### Exercise requirements
Copy every line of the data that contains the string "with".

### Recorded information
<<<<
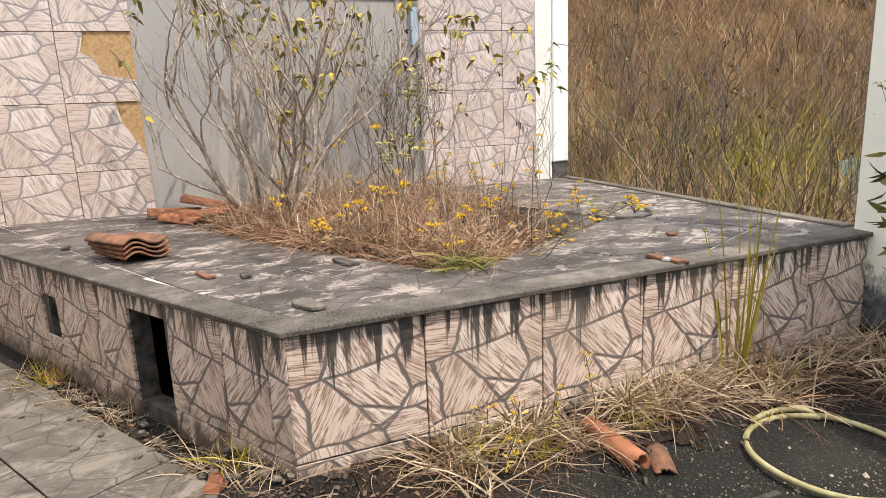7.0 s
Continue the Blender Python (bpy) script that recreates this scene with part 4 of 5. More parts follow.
def flower_plant(x, y, z, h, seed, heads=4, rad=0.022, top_at=None):
    """A yellow-flowered weed: stalk, forks, clustered heads, a few narrow leaves."""
    T = empty("yellow_flower_weed", x, y, z, label="straggly weed with clustered yellow flower heads", category="wildflower", group="yellow weeds in the planter")
    r = random.Random(seed)
    s, lv = Strands(seed), Strands(seed + 3)
    top = Vector((x + r.uniform(-0.10, 0.10), y + r.uniform(-0.10, 0.10), z + h))
    if top_at:
        top = Vector(top_at)
    mid = (Vector((x, y, z)) + top) / 2 + Vector((r.uniform(-0.04, 0.04), r.uniform(-0.04, 0.04), 0))
    s.tube([Vector((x, y, z)), mid, top], 0.003, 0.002, 4)
    for i in range(heads):
        a = r.uniform(0, TAU)
        e = top + Vector((0.055 * math.cos(a) * r.random() ** 0.5 * 1.4, 0.055 * math.sin(a) * 1.2 * r.random(), r.uniform(-0.05, 0.03)))
        s.tube([top - Vector((0, 0, 0.06)), e], 0.002, 0.0014, 3)
        f = Strands(seed * 17 + i)
        for _ in range(4):
            f.puff(e + Vector((r.uniform(-1, 1), r.uniform(-1, 1), r.uniform(-0.3, 0.4))) * rad, rad * 0.6, 8)
        f.done("flower_head", M_FLOWER, T)
    for i in range(6):
        q = Vector((x, y, z)).lerp(top, r.uniform(0.2, 0.8))
        a = r.uniform(0, TAU)
        lv.leaf(q, (math.cos(a), math.sin(a), 0.2), 0.045, 0.010)
    s.done("stalk", M_STEM, T)
    lv.done("foliage", M_LEAF, T)


def dry_fern(x, y, z, seed, mat, label):
    T = empty("fern", x, y, z, label=label, category="fern")
    r = random.Random(seed)
    for k in range(5):
        s = Strands(seed * 7 + k)
        a = TAU * k / 5 + r.uniform(-0.4, 0.4)
        d = Vector((math.cos(a), math.sin(a), 0))
        pts = [Vector((x, y, z)) + d * (0.05 * i) + Vector((0, 0, 0.16 * math.sin(i * 0.45))) for i in range(8)]
        s.tube(pts, 0.003, 0.0012, 3)
        sd = Vector((-d.y, d.x, 0))
        for i in range(1, 8):
            for q in (-1, 1):
                s.leaf(pts[i], sd * q + d * 0.4, 0.075 * (1 - i / 9), 0.016)
        s.done("frond", mat, T)


dry_fern(-4.15, 4.05, 0.60, 61, M_DRY, "rust-brown dried fern in the planter")
dry_fern(-4.45, 4.1, 0.62, 62, M_DRY_PALE, "bleached dead fern in the planter")
dry_fern(-4.42, 4.98, 0.70, 63, M_GREEN, "small green fern at the planter's back corner")
rf = random.Random(31)
for i in range(26):
    p = in_bed(rf)
    flower_plant(p.x, p.y, bed_z(p.x, p.y) - 0.02, rf.uniform(0.25, 0.8), 100 + i, rf.choice((2, 3, 4)), rf.uniform(0.016, 0.022))
for i, (x, y, h) in enumerate([(-3.75, 3.72, 0.36), (-3.95, 3.95, 0.42), (-4.1, 4.3, 0.5), (-3.66, 3.5, 0.2), (-4.3, 3.2, 0.33), (-4.5, 3.35, 0.4), (-4.95, 2.85, 0.35), (-3.85, 3.45, 0.3), (-5.2, 4.3, 0.5), (-4.2, 4.7, 0.5)]):
    flower_plant(x, y, bed_z(x, y) - 0.02, h, 200 + i, 5, 0.021)

# long stems from the bed's corner that lean out over the paving
for i, (tp, n) in enumerate([((-3.46, 4.50, 1.0), 7), ((-3.50, 4.30, 0.96), 5), ((-3.62, 4.62, 0.98), 3), ((-3.42, 4.06, 0.90), 4), ((-3.70, 4.15, 0.9), 3)]):
    flower_plant(-3.80 + 0.03 * i, 3.75 + 0.05 * i, 0.6, 0.6, 260 + i, n, 0.017, tp)
flower_plant(-4.30, 2.98, 0.70, 0.22, 270, 8, 0.02)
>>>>
### Solution
Continue the Blender Python (bpy) script that recreates this scene with part 4 of 5. More parts follow.
    T = empty("yellow_flower_weed", x, y, z, label="straggly weed with clustered yellow flower heads", category="wildflower", group="yellow weeds in the planter")